Bessere Öffentlichkeitsarbeit für wirksamere öffentliche Konsultationen.

SW – 09/2019

 „Die Bürgerinnen und Bürger sollen die Zukunft der Union gestalten“, so hat es die gewählte Kommissionspräsidentin Ursula von der Leyen in ihren Leitlinien für die künftige Europäische Kommission angekündigt. Sie möchte mehr Schwung für die Demokratie in Europa. Den Bürgerinnen und Bürgern soll eine führende und aktive Rolle bei der Festlegung von Prioritäten und Zielvorgaben zukommen.


Bereits durch ihre „Agenda für eine bessere Rechtsetzung“ möchte die EU-Kommission Transparenz im Rechtsetzungsprozess gewährleisten und Bürgerinnen und Bürgern sowie Interessenträgern Gelegenheit geben, sich bei der Erarbeitung und Bewertung von Rechtsvorschriften und Strategien der EU zu beteiligen. Von diesen Möglichkeiten der Politikberatung machen auch die Spitzenorganisationen der deutschen Sozialversicherung regelmäßig Gebrauch.

Sonderbericht des Europäischen Rechnungshofs

Nun hat der Europäische Rechnungshof einen Sonderbericht zum Thema vorgelegt, in dem er bewertete, ob die öffentlichen Konsultationen der EU-Kommission wirksam dazu beigetragen haben, Bürgerinnen und Bürger sowie Interessenträger beim Erlass und der Evaluierung von EU-Rechtsvorschriften einzubeziehen. Die Prüfer kamen zu einem überwiegend positiven Ergebnis. Der Rahmen der EU-Kommission zur Konsultation der Öffentlichkeit während der Ausarbeitung und Evaluierung von EU-Rechtsvorschriften und -Politiken weise einen hohen Standard auf.
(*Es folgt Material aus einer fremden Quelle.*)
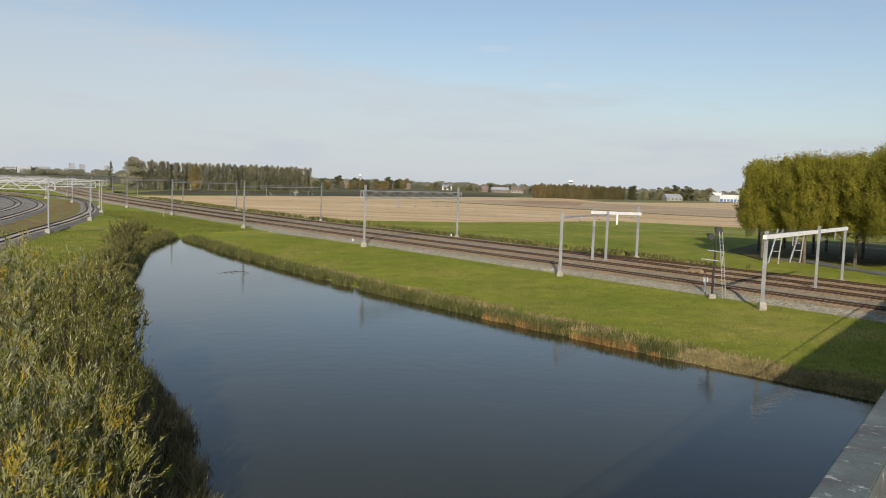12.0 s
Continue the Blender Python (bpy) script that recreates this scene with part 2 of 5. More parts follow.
def make_water():
    m, nt, b = material("pond_water", 0.05, 0, 0.33)
    b.inputs["Base Color"].default_value = (0.029, 0.029, 0.0125, 1)
    b.inputs["IOR"].default_value = 1.33
    p = position(nt)
    n1, n2 = add_noise(nt, 0.9, 3, 0.6, p), add_noise(nt, 4.0, 3, 0.6, p)
    h = nt.nodes.new("ShaderNodeMath")
    h.operation = "MULTIPLY_ADD"
    nt.links.new(n2.outputs["Fac"], h.inputs[0])
    h.inputs[1].default_value = 0.4
    nt.links.new(n1.outputs["Fac"], h.inputs[2])
    gust = add_noise(nt, 0.045, 3, 0.6, p)
    rough = nt.nodes.new("ShaderNodeMapRange")
    rough.inputs["From Min"].default_value, rough.inputs["From Max"].default_value = 0.38, 0.66
    rough.inputs["To Min"].default_value, rough.inputs["To Max"].default_value = 0.03, 0.1
    nt.links.new(gust.outputs["Fac"], rough.inputs["Value"])
    nt.links.new(rough.outputs["Result"], b.inputs["Roughness"])
    bump(nt, b, h.outputs[0], 0.09, 0.1)
    return m


M_WATER = make_water()

# ---- ground ----
def axis(lo, hi, step, far):
    xs = list(np.arange(lo, hi + step / 2, step))
    d = step
    while xs[-1] < far:
        d *= 1.25
        xs.append(xs[-1] + d)
    d = step
    while xs[0] > -far:
        d *= 1.25
        xs.insert(0, xs[0] - d)
    return xs


def build_ground():
    xs, ys = axis(-75, 60, 1.0, 4200), axis(15, 165, 1.0, 4200)
    v = [(x, y, ground_z(x, y) + 0.05 * noise.noise((x * 0.6, y * 0.6, 0))) for y in ys for x in xs]
    w = len(xs)
    f = [(j * w + i, j * w + i + 1, (j + 1) * w + i + 1, (j + 1) * w + i) for j in range(len(ys) - 1) for i in range(w - 1)]
    tagged(new("ground", mesh_from("ground", v, f, [M_GRASS], None, True)), "flat green meadow grass with sloping pond banks", "ground", kind="structure")
    pond = [rail_xy(s, lerp(s, SHORE_R) + 2.5) for s in range(-46, 141, 6)] + [rail_xy(s, lerp(s, SHORE_L) - 2.5) for s in range(140, -47, -6)]
    tagged(new("pond_water", mesh_from("pond_water", [(x, y, WATER_Z) for x, y in pond], [tuple(range(len(pond)))], [M_WATER])),
           "still dark pond water reflecting the sky", "water", kind="structure")


build_ground()


def field(name, pts, mat, label, z=-0.55):
    n = len(pts)
    v = [(x, y, z) for x, y in pts] + [(x, y, z - 0.3) for x, y in pts]
    f = [tuple(range(n))] + [(i, n + i, n + (i + 1) % n, (i + 1) % n) for i in range(n)]
    ob = tagged(new(name, mesh_from(name, v, f, [mat])), label, "field", kind="structure")
    return ob


field("stubble_field", [(-136, 360), (-60, 237), (-30, 203), (6, 214), (56, 259), (90, 240), (150, 240), (300, 600), (354, 991), (87, 772), (-65, 500)], M_STUBBLE, "harvested pale brown stubble field")
field("ditch_strip", [(-8, 462), (-1, 457), (40, 424), (74, 391), (101, 354), (128, 338), (122, 328), (97, 344), (71, 378), (38, 407), (-1, 441), (-7, 446)], mottled("ditch_grass", (0.13, 0.115, 0.045), (0.22, 0.18, 0.08), 0.1, 1.2, 0.95), "dull grass strip along a ditch across the stubble", -0.52)
field("headland", [(110, 790), (263, 931), (330, 985), (338, 919), (207, 734), (128, 640)], mottled("headland_grass", (0.15, 0.16, 0.05), (0.22, 0.21, 0.075), 0.02, 0.4, 0.95), "green grass headland beyond the stubble", -0.525)
field("red_soil_patch", [(51, 552), (92, 612), (102, 590), (77, 468), (55, 474), (45, 507)], mottled("red_soil", (0.3, 0.18, 0.1), (0.42, 0.29, 0.17), 0.025, 0.3, 0.95), "reddish brown patch of bare soil", -0.528)
field("far_meadow", [rail_xy(-295, 24), rail_xy(-420, 26), (-420, 640), (-330, 720), (-178, 507), (-160, 395)], mottled("dull_meadow", (0.12, 0.125, 0.045), (0.19, 0.18, 0.07), 0.015, 0.3, 0.95), "dull olive meadow beyond the railway", -0.58)
field("far_farmland", [(-2600, 900), (-700, 700), (-330, 735), (-178, 620), (-100, 700), (40, 905), (110, 800), (263, 940), (335, 990), (700, 900), (3000, 800), (3600, 3200), (0, 4100), (-3300, 3000)], mottled("far_farmland", (0.085, 0.085, 0.04), (0.15, 0.135, 0.065), 0.006, 0.05, 0.95), "dull olive farmland towards the horizon", -0.5)
field("dark_field", [(-152, 372), (-66, 506), (87, 778), (40, 900), (-100, 690), (-172, 505)], M_DARKFIELD, "dark green-brown ploughed field strip", -0.57)
field("harrowed_field", [(-2, 470), (20, 520), (32, 558), (94, 630), (118, 572), (189, 512), (126, 341), (101, 357), (74, 395), (40, 428)], mottled("harrowed_soil", (0.38, 0.27, 0.165), (0.5, 0.38, 0.245), 0.03, 0.7, 0.95, relief=0.5, depth=0.1), "greyish harrowed strip across the stubble", -0.535)


# ---- railway ----
def line_path(l, z, a=-420, b=150, step=6):
    off = l if callable(l) else (lambda s: l)
    return [(*rail_xy(s, off(s)), z) for s in np.arange(a, b + 1, step)]


def ease(s, a, b, u, v):
    k = min(max((s - a) / (b - a), 0), 1)
    return u + (v - u) * k * k * (3 - 2 * k)


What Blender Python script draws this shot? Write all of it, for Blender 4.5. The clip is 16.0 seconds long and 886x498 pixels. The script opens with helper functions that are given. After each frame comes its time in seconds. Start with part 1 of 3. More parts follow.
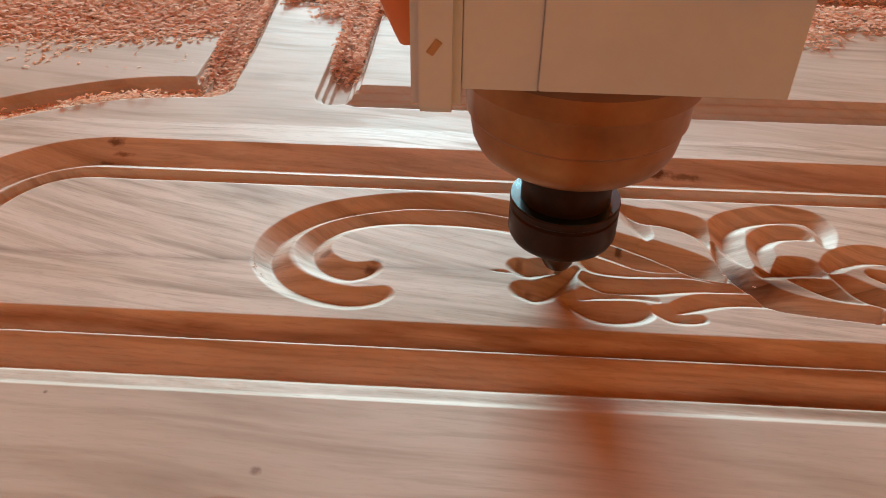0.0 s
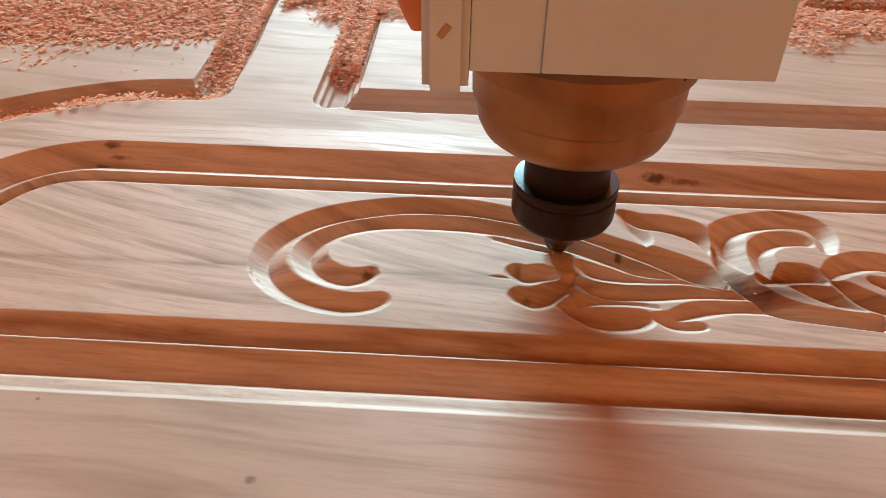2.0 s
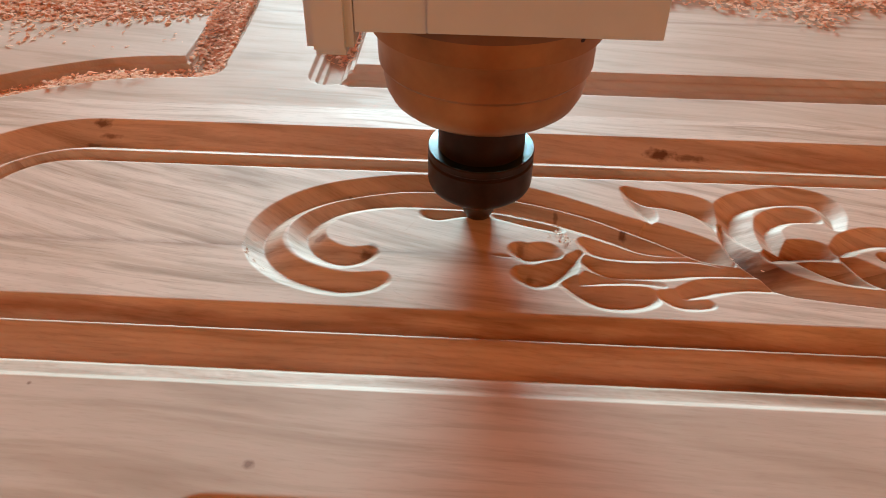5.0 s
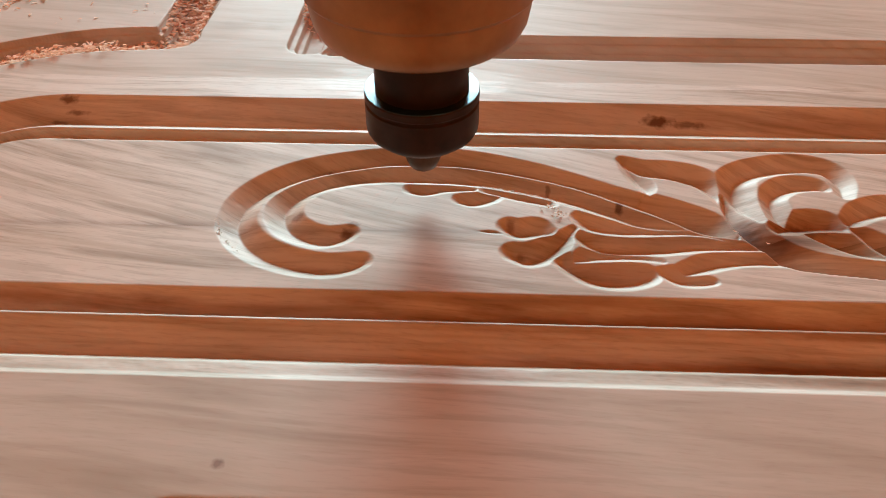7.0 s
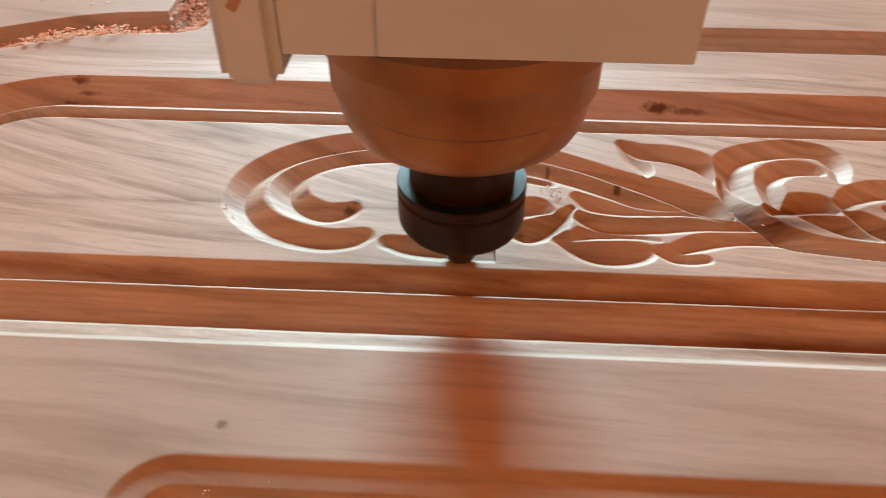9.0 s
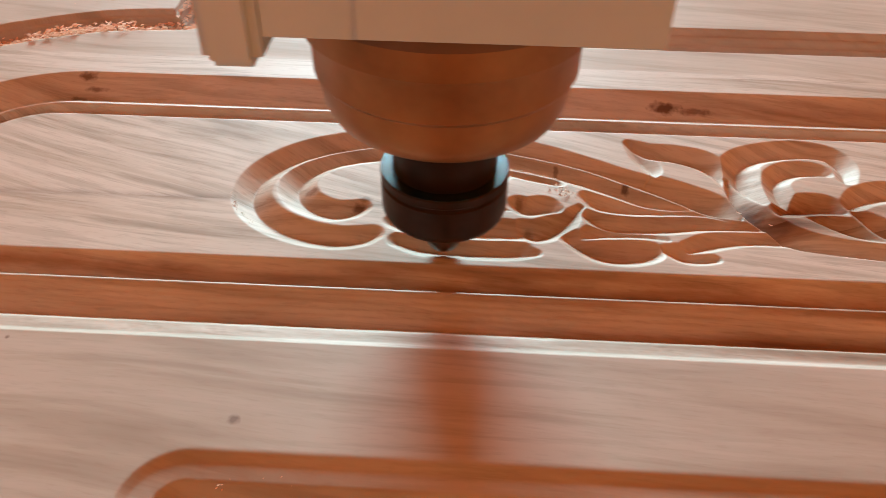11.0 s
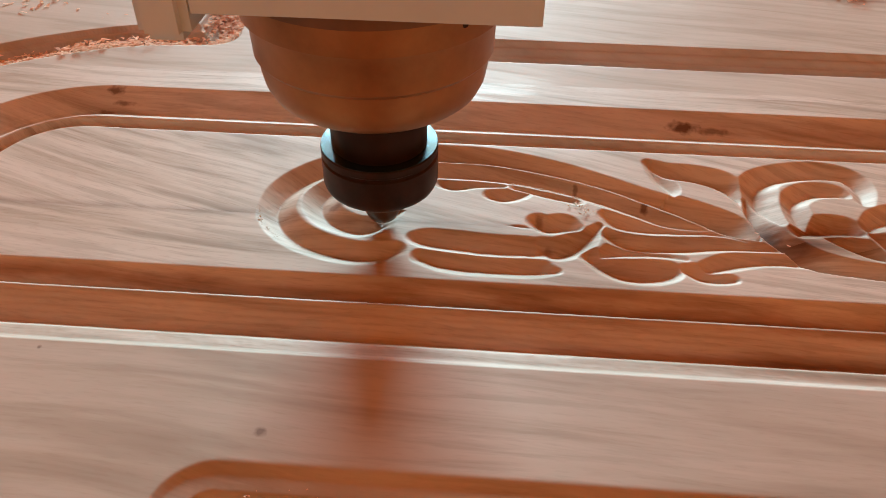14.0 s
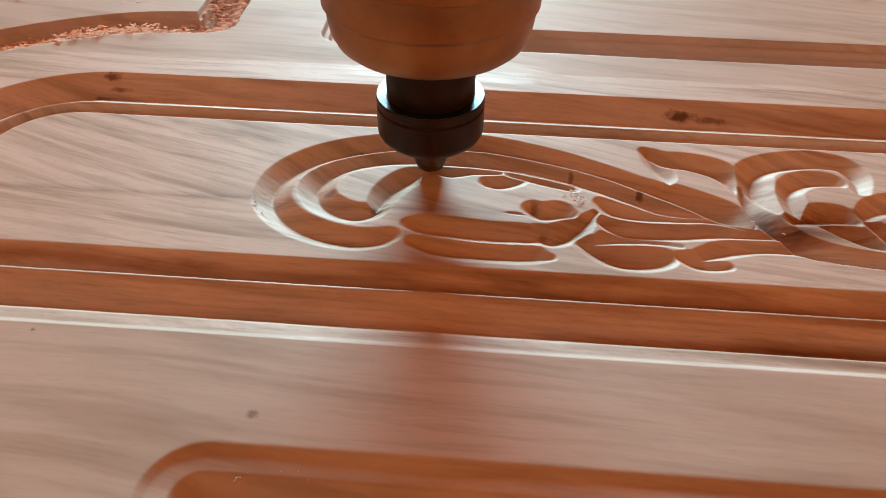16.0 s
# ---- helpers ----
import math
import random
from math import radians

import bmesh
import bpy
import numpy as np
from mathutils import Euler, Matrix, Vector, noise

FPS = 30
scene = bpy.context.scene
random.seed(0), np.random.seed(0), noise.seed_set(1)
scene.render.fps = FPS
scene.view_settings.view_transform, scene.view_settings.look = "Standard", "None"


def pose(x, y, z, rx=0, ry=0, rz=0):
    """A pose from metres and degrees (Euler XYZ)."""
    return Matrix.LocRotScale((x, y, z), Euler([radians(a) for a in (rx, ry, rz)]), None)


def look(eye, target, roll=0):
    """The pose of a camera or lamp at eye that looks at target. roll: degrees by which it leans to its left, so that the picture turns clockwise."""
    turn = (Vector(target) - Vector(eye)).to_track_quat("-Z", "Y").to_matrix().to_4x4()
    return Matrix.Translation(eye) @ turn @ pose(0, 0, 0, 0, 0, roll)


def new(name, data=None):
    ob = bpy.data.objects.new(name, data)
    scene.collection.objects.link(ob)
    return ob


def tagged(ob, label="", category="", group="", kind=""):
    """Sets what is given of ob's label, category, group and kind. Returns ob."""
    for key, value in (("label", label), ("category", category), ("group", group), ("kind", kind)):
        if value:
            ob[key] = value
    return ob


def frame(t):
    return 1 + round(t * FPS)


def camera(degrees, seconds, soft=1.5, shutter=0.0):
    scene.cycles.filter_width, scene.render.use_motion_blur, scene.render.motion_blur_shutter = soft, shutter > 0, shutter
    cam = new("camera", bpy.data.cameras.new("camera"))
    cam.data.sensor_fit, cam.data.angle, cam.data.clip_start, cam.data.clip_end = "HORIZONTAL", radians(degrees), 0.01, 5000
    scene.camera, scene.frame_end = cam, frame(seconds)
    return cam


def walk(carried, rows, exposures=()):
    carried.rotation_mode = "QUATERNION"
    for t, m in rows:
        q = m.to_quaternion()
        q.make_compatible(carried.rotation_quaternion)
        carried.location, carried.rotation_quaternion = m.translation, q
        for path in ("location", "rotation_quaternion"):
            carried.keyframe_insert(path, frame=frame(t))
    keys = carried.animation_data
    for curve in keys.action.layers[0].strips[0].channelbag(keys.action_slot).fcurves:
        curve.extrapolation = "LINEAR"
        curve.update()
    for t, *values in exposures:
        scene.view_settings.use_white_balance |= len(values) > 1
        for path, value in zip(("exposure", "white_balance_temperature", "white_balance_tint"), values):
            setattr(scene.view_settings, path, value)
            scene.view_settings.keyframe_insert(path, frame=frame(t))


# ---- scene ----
cam = camera(60.0, 16.0, soft=0.5, shutter=0.25)
# seconds, eye x y z, yaw, pitch, roll
PATH = [
    (0.0, 0.00194, 0.00072, 0.23105, 2.825, -36.961, 0.751),
    (0.5, -0.00053, -0.00160, 0.23214, 3.324, -36.814, 0.347),
    (1.0, 0.00102, -0.00043, 0.23201, 3.258, -36.832, 0.463),
    (1.5, -0.00038, 0.00179, 0.23243, 3.249, -36.781, 0.520),
    (2.0, 0.00217, 0.00449, 0.23029, 2.736, -36.810, 0.943),
    (2.5, -0.00019, 0.00561, 0.22930, 2.394, -36.911, 1.144),
    (3.0, -0.00061, 0.00667, 0.22701, 2.115, -37.055, 1.434),
    (3.5, 0.00094, 0.00638, 0.23082, 2.467, -36.694, 0.921),
    (6.0, -0.00073, 0.01923, 0.21314, 2.144, -39.385, 0.898),
    (6.5, 0.00429, 0.02520, 0.20895, 1.505, -39.703, 0.989),
    (7.0, 0.00492, 0.02841, 0.21122, 2.199, -40.062, -0.105),
    (7.5, 0.00740, 0.02937, 0.20953, 1.961, -40.171, -0.176),
    (8.0, 0.00674, 0.02258, 0.20457, 2.146, -40.564, 0.324),
    (8.5, 0.00642, 0.01948, 0.20584, 2.121, -40.551, 0.365),
    (9.0, 0.00781, 0.01676, 0.20928, 2.798, -40.221, 0.213),
    (11.5, 0.00120, 0.01386, 0.20890, 2.570, -40.150, 0.901),
    (12.0, 0.00041, 0.01195, 0.20945, 2.881, -40.069, 1.037),
    (12.5, 0.00289, 0.01244, 0.21162, 3.124, -39.984, 0.652),
    (13.0, 0.00529, 0.01345, 0.21190, 3.041, -39.853, 0.801),
    (13.5, 0.00202, 0.01204, 0.21263, 3.796, -40.053, 0.597),
    (14.0, -0.00199, 0.01250, 0.21431, 3.555, -39.429, 0.845),
    (14.5, -0.00273, 0.01094, 0.21488, 3.774, -39.421, 0.993),
    (15.0, -0.00311, 0.01033, 0.21520, 3.695, -39.453, 0.728),
    (15.5, -0.00381, 0.00853, 0.21362, 4.126, -39.684, 0.730),
    (16.0, 0.00108, 0.01032, 0.21128, 3.644, -39.805, 1.061),
]
walk(cam, [(t, pose(x, y, z, 90 + pitch, 0, yaw) @ pose(0, 0, 0, 0, 0, roll)) for t, x, y, z, yaw, pitch, roll in PATH],
     exposures=[(0, -0.15), (0.5, -0.06), (1.5, -0.06), (2.5, 0.13), (3.5, 0.08), (6.0, -0.06), (7.5, -0.03), (8.5, -0.02), (9, 0.05), (11.5, 0.06), (12.0, 0.12), (12.5, 0.08), (13.5, -0.07), (14.5, -0.10), (16, -0.14)])

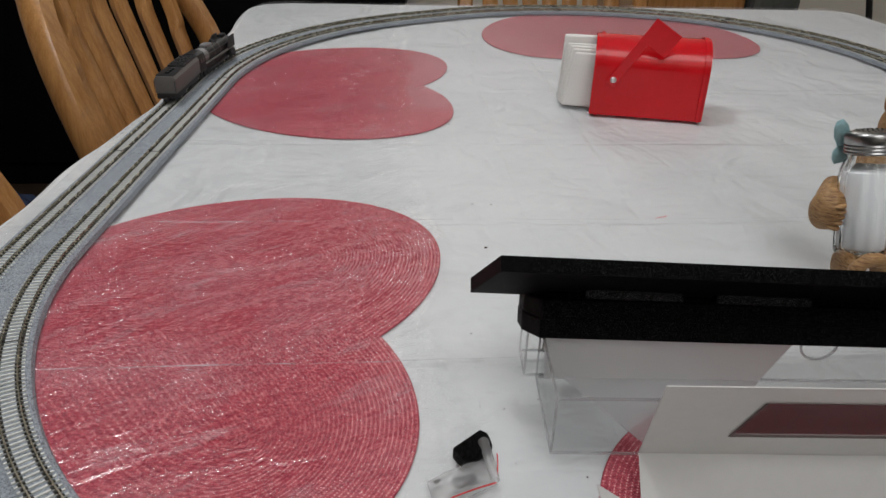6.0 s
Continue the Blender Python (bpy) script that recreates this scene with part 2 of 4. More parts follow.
def placemat_material():
    """Woven red straw: rows in the mesh, stitches along them from the UV map."""
    m, nt, b = mat("red_woven_straw")
    uv = nt.nodes.new("ShaderNodeUVMap")
    sep = nt.nodes.new("ShaderNodeSeparateXYZ")
    nt.links.new(uv.outputs[0], sep.inputs[0])
    row = maths(nt, "FLOOR", sep.outputs["Y"])
    along = maths(nt, "ADD", maths(nt, "MULTIPLY", sep.outputs["X"], 1 / 0.0019), maths(nt, "MULTIPLY", maths(nt, "FRACT", maths(nt, "MULTIPLY", maths(nt, "SINE", maths(nt, "MULTIPLY", row, 12.99)), 437.6)), 7.0))
    wave = maths(nt, "ADD", maths(nt, "MULTIPLY", maths(nt, "SINE", maths(nt, "MULTIPLY", along, 6.2832)), 0.5), 0.5)
    inrow = maths(nt, "FRACT", sep.outputs["Y"])
    crest = maths(nt, "SUBTRACT", 1.0, maths(nt, "ABSOLUTE", maths(nt, "SUBTRACT", maths(nt, "MULTIPLY", inrow, 2.0), 1.0)))
    v = coords(nt)
    big = noise_tex(nt, v, 22, 4)
    fine = ramp(nt, noise_tex(nt, coords(nt, "Object", (0.6, 1, 1)), 760, 2.5, 0.7), [(0.38, (0, 0, 0)), (0.62, (1, 1, 1))])
    h = maths(nt, "MULTIPLY", wave, crest)
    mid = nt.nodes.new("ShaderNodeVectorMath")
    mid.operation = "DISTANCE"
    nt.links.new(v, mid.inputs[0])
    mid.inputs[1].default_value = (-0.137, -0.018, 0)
    # row contrast fades in the middle, painting the film's haze into the straw
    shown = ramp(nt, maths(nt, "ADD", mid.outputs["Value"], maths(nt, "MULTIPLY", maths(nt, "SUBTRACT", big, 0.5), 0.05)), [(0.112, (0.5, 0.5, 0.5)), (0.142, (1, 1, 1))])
    worn = ramp(nt, noise_tex(nt, v, 330, 2, 0.6), [(0.36, (0.25, 0.25, 0.25)), (0.66, (1.15, 1.15, 1.15))])
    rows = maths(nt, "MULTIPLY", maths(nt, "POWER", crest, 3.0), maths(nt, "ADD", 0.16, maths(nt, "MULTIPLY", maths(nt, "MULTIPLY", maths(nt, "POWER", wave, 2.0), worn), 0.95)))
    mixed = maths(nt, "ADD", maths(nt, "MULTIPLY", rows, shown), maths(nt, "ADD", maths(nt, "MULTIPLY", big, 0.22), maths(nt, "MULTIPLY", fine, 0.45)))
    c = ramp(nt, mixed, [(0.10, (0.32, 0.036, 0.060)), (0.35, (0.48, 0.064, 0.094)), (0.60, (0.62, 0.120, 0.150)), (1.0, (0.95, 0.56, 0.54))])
    nt.links.new(c, b.inputs["Base Color"])
    b.inputs["Roughness"].default_value = 0.45
    b.inputs["Specular IOR Level"].default_value = 0.2
    nt.links.new(bump(nt, maths(nt, "ADD", h, fine), 0.5, 0.0004), b.inputs["Normal"])
    return m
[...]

Kritik übten die Prüfer an der unzureichenden Öffentlichkeitsarbeit und den Rückmeldungen der Kommission. Die Prüfer hatten festgestellt, dass bei den Konsultationen mit den niedrigsten Rücklaufquoten von der Kommission nur wenige Kommunikationskanäle zur Öffentlichkeitsarbeit genutzt wurden, im Gegensatz zu denen mit sehr hohen Rücklaufquoten. Eine verstärkte Öffentlichkeitsarbeit und die Übersetzung der Umfragen in alle Amtssprachen der EU könnten zu einer stärkeren Beteiligung an Konsultation führen.


Ferner empfahlen die Prüfer, zeitnah Informationen über das Ergebnis der Umfragen zur Verfügung zu stellen. In einigen Fällen seien nach der Konsultation keine Berichte über die Ergebnisse ausgearbeitet worden, oder nur mit großer Verzögerung und oft nur in Englisch.

Bilanz der EU-Kommission

Die Kommission selbst hatte im April 2019 ebenfalls Bilanz zur Agenda für eine bessere Rechtsetzung gezogen (siehe Bericht 5-2019), nachdem sie zuvor Bürgerinnen und Bürgern sowie Interessenträgern in einer öffentlichen Konsultation Gelegenheit zur Äußerung gegeben hatte. Auch die Spitzenorganisationen der deutschen Sozialversicherung hatten sich hieran beteiligt (siehe Bericht 11-2018 und vollständiges Positionspapier) und darauf hingewiesen, dass eine gründliche Analyse und deren detaillierte Darlegung helfe, Bewertungsprozesse transparent zu machen. Ferner hatte sich die Deutsche Sozialversicherung dafür ausgesprochen, dass Folgenabschätzungen - wo angezeigt - auch fundiert auf soziale und gesundheitliche Belange eingehen sollten.  

Einschätzung des EWSA

Derzeit beschäftigt aich auch der Europäische Wirtschafts- und Sozialausschuss mit dem Thema „Bessere Rechtsetzung“ und fordert eine integrierte Folgenaschätzung, die u.a. auch Kriterien wie Sozialschutz, Beschäftigung, und Gesundheit Rechnung tragen müsse. Im Entwurf seiner Stellungnahme, die Ende September im Plenum des Ausschusses behandelt wird, fordert er die Kommission auf, eine intelligente Bewertungsmatrix für die Folgenabschätzung zu entwickeln, die es erlaube, die Auswirkungen wesentlicher Änderungsvorschläge der Mitgesetzgeber und Interessenträger abzuschätzen.


Der EWSA vertritt im Entwurf die Ansicht, dass die Fortführung der Agenda für eine bessere Rechtsetzung von bestimmten substanziellen Verbesserungen abhängig gemacht werden sollte und schlägt vor, die Verantwortung für die Agenda einem Vizepräsidenten der neuen EU-Kommission zu übertragen.